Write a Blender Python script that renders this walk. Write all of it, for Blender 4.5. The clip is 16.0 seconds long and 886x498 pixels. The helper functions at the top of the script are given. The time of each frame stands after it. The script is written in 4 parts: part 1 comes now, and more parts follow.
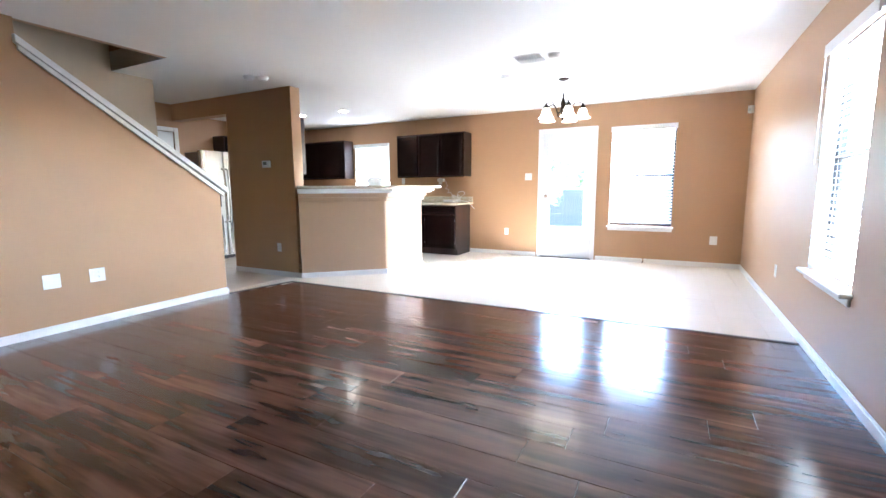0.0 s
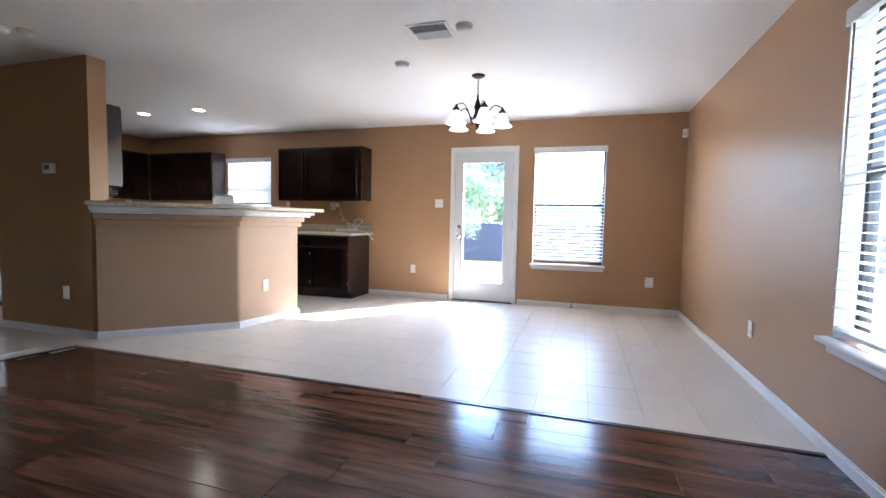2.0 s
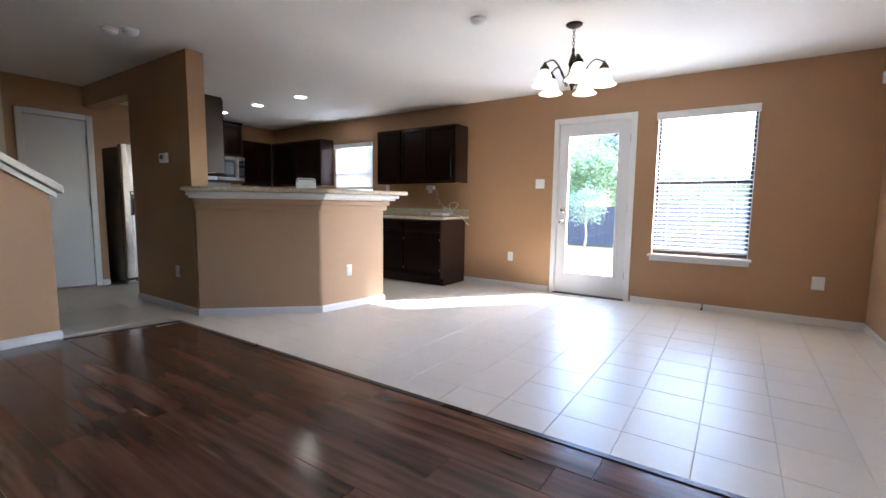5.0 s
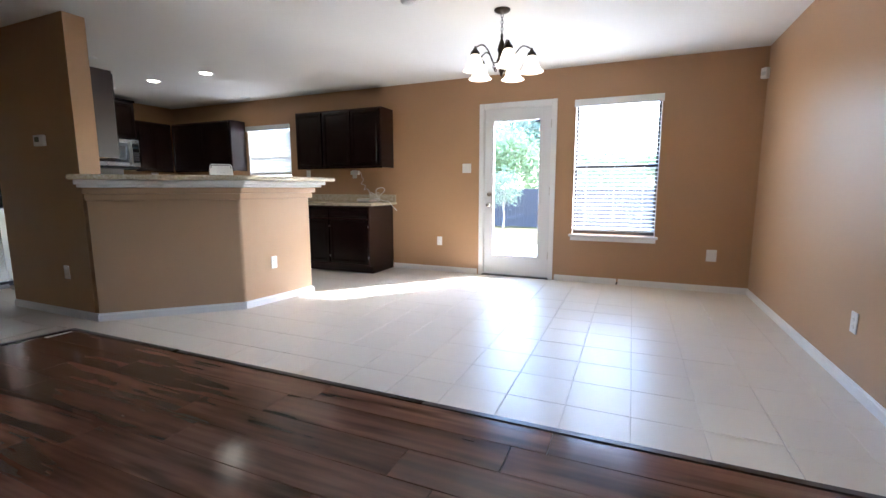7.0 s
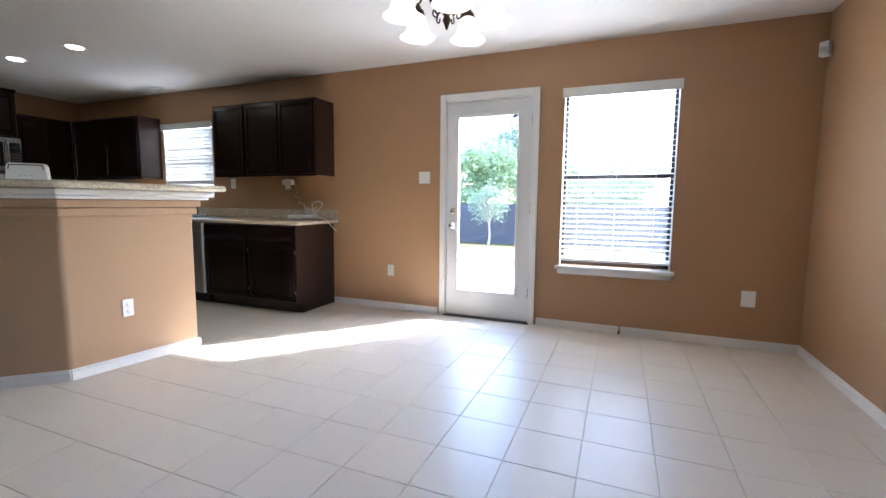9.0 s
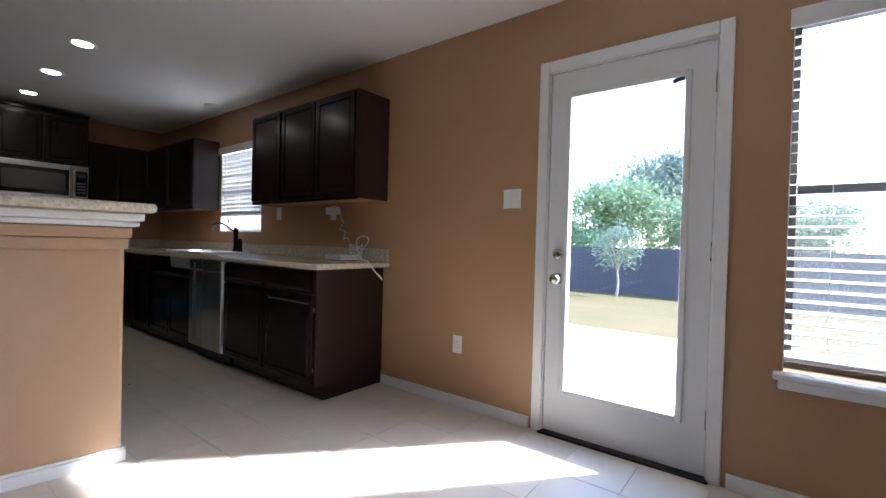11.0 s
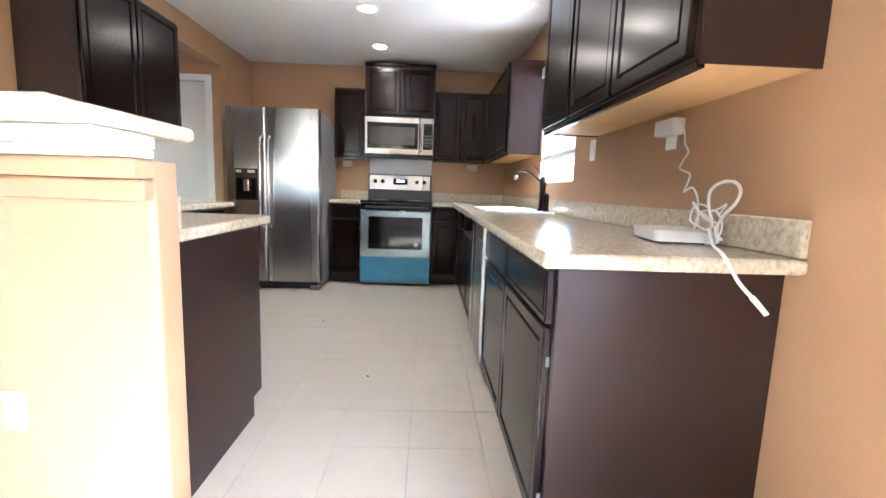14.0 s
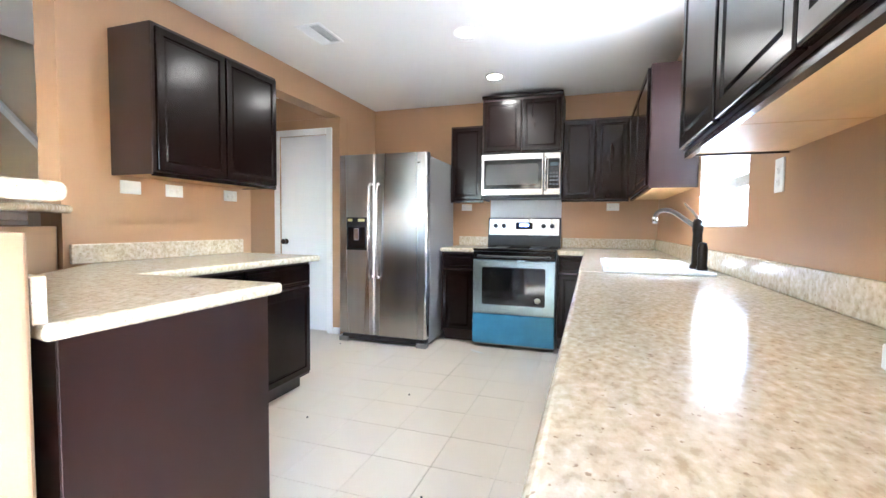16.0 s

○ ○ ○ ○

WRITTEN EXERCISE :: Reproduce the listing exactly. Leave its pictures out.

EXERCISE SOLUTION ::
Write a Blender Python script that renders this walk. Write all of it, for Blender 4.5. The clip is 16.0 seconds long and 886x498 pixels. The helper functions at the top of the script are given. The time of each frame stands after it. The script is written in 4 parts: part 1 comes now, and more parts follow.
0.0 s
2.0 s
5.0 s
7.0 s
9.0 s
11.0 s
14.0 s
16.0 s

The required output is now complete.